The idea that Dartmouth is a little safe-haven devoid of the crimes that occur in the real world is a nice myth that we tell ourselves, but is far from the truth. I have only been at Dartmouth for one and a half terms, and already I have been the victim of theft twice.

Last term, at a fraternity party, I placed my jacket in the designated coat room with dozens of other coats at the start of the night. When I picked up my coat to leave, my gloves were strewn on the floor and my wallet was missing from my pocket. Naively, I believed that I had left the pockets unzipped, so after combing the coat room, I waited for a nice person to return it to me. However, since my wallet contained my D Card, room key, $30, ATM card and credit card, I had to take action. When I reported the incident to Safety and Security, they warned me that even though theft is widespread across campus, few people acknowledge its presence and I should not be too hopeful about my wallet.

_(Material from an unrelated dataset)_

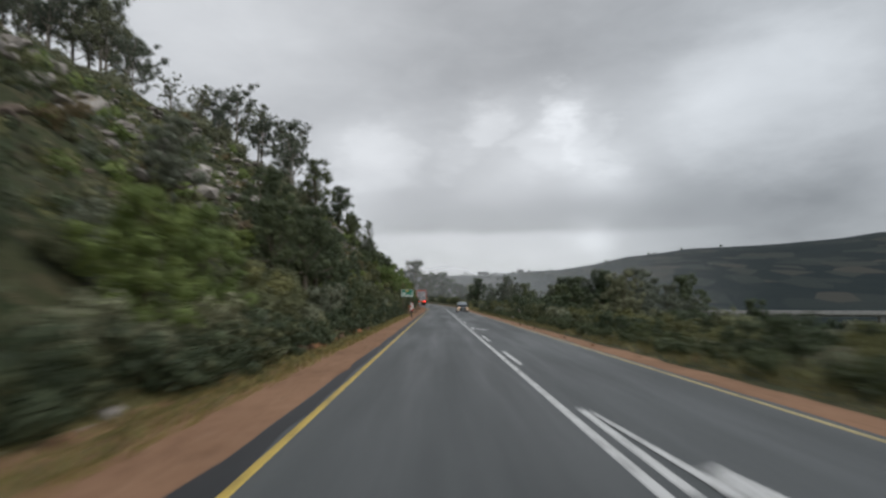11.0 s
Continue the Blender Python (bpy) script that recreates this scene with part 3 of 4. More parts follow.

As time went on, I realized that Safety and Security was correct; my wallet was indeed stolen, a fact that was confirmed when my bank statement showed that someone had withdrawn money from my account. This means that someone went out of his way to rummage through my jacket pockets and pull out my wallet in the middle of a frat, clearly with hundreds of people milling about, none of whom took any action.

I became a victim of theft again last week, when I placed my jacket at the beginning of the night in the coat room of a different fraternity, though this time it was thankfully devoid of my wallet (I had already learned my lesson). When I was ready to leave, my bright red and highly noticeable jacket was gone. I hoped that someone had accidentally walked off with it in a drunken mistake, although my prior experience with theft had somewhat jaded me. My name was written on the inside of the jacket and my D Card was inside. A week later I still have not been contacted nor has my jacket been returned to the fraternity. Clearly, someone intentionally took my jacket out of the coat room of this fraternity, again with hundreds of people milling about, who did not notice.

Countless other thefts occur across campus all of the time, most of which go unnoticed. Earlier in the term, though, the theft of laptop computers from a broken-into dorm room landed itself on the cover of The Dartmouth. However, I know virtually no one who locks his door, and everyone continues on with these patterns of trust in other students. To this day, my friends laugh at me when I lock my room door and refuse to leave my laptop unattended in public places for extended periods.

To think that fraternities are so insecure that one cannot even leave a jacket or a wallet in a coat room is quite disconcerting. The fact that Dartmouth students would commit such blatant theft is an even more disturbing notion, since the Dartmouth honor code is so ingrained in Dartmouth's image that their identities are completely intertwined. We assume that the students who sit next to us in class are decent, honest people, yet if Dartmouth students are willing to steal wallets and jackets, there's clearly a high likelihood they cheat on tests as well.

The most unsettling part of my experiences here is the persistent refusal by the Dartmouth community to acknowledge the problem of theft and dishonesty that is overtly present. The attitude of unfettered trust in the safety and honesty of the Dartmouth community is extremely irksome. With so much evidence of burglary and duplicity on campus, how can the entire Dartmouth community continue to turn a blind eye to its existence and intensity?

Students, faculty, and administrators must finally accept the fact that Dartmouth is not as pristinely perfect as we would like to believe. Only when people begin to realize and come to terms with this idea can any form of change occur to alleviate this problem.